A new ramp on the north side of Boca del Rio is expected to be in place before the end of the year. Also, a grant from the Basic Needs Trust Fund will provide the necessary funds to make electrical service available to the homes on the north side of the river by this year's end.

SP Town Councilor Mel Spain now chairs the Ambergris Caye Planning Committee (ACPC). Fees collected by the ACPC are used to support their work including research, clerical and inspector's salaries. The requirement of businesses to plan for off street parking is not to be applied retroactively.

The Town Council is continuing to work with Central Government to locate a site for a new cemetery.

Architecturally created photographs of an "ideal" tourism and resident-friendly Central Park were circulated. Full details of this renovation will be disclosed at a more appropriate time.
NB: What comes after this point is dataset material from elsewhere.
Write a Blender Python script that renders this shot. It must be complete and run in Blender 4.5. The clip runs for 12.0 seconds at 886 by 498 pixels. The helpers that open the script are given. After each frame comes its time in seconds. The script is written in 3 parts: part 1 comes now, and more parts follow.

The San Pedro Marina, located in the San Pablo area, should be up and running in early September. Agreements have been reached with all barge companies to use this pier. An asphalt road is planned to support the heavy equipment traffic from the Marina to approximately the site of the current Caribbean Queen depot.

Cobble stoning of streets will re-commence in September or October, depending on the availability of funds from Central Government. The next stretch of cobblestone paving is planned from the San Juan statue to the airstrip. An alternative route, that will by-pass the diesel plant during the construction phase, is being considered. Additional speed bumps are planned in an effort to keep traffic from exceeding safe speed limits.

The completion of the new police station on Pescador Drive will secure the appointment of a resident magistrate and the availability of five-day-a-week court hearings. Timely court proceedings are expected to increase the number of traffic tickets written in San Pedro, with the monies collected from fines going to the SPTC.

Garbage containers, sandwich signs, steps etc., are again encroaching on the streets. Voluntary compliance is inadequate and other enforcement alternatives are complicated by the lack of a resident magistrate. SPTC was urged to exercise their authority in this matter.

The San Pedro Town Council, and all but one person at the meeting, voiced strong support for the upcoming Vehicle Census. Concern was expressed that vehicle permits would only be available to the highest bidder. That was the first of many ideas expressed about criteria for vehicle ownership on Ambergris Caye. Other proposals include possession of a Belize driver's license, citizenship or legal residency, and the requirement of off-street parking.

Mayoress Paz requested comments on a bridge to replace the ferry at Boca del Rio. She said that the SPTC is fully committed to hearing ideas from all residents before deciding to build, or not build, a bridge. Any bridge the Town Council would consider would be limited to pedestrians, bicycles, motorbikes and golf carts.

More streetlights were requested for the south end of the island. Work continues on surveys to ascertain the legal right of way, and streetlights will be installed following this determination. It was noted that the north side had declined the installation of streetlights with the exception of the landing ramp area on the north side of the ferry.

A non-agenda topic that generated a great deal of interest was the garbage situation north of the river.At present, there is a service in the Tres Cocos area that collects garbage daily from approximately 27 residences and one business. Collection is made between 4:00 and 6:00 p.m. using a hand drawn, Mennonite-built cart. The service costs $1 a day and the cart operators are paid $25 per day. They take the cart across the ferry to a nearby municipal collection site. The business pays an additional $50 a month to Town Council.

Transfer of garbage from the north side to the main disposal site is a problem that needs attention. Automotive hauling, even by a road-friendly tractor/trailer, is not possible year-round due to road conditions. A marine-based service with designated pier pickups was suggested as a more reasonable alternative.

Topics discussed, but not presented at the meeting included issues related to the increasing presence of cruise ship tourists, Belize Electricity Limited issues, mandatory bicycle registration with stickers, and asking the ACPC to regulate commercial signs that exceed ten square feet.

Mayoress Paz concluded the meeting with the promise of another public meeting in the near future.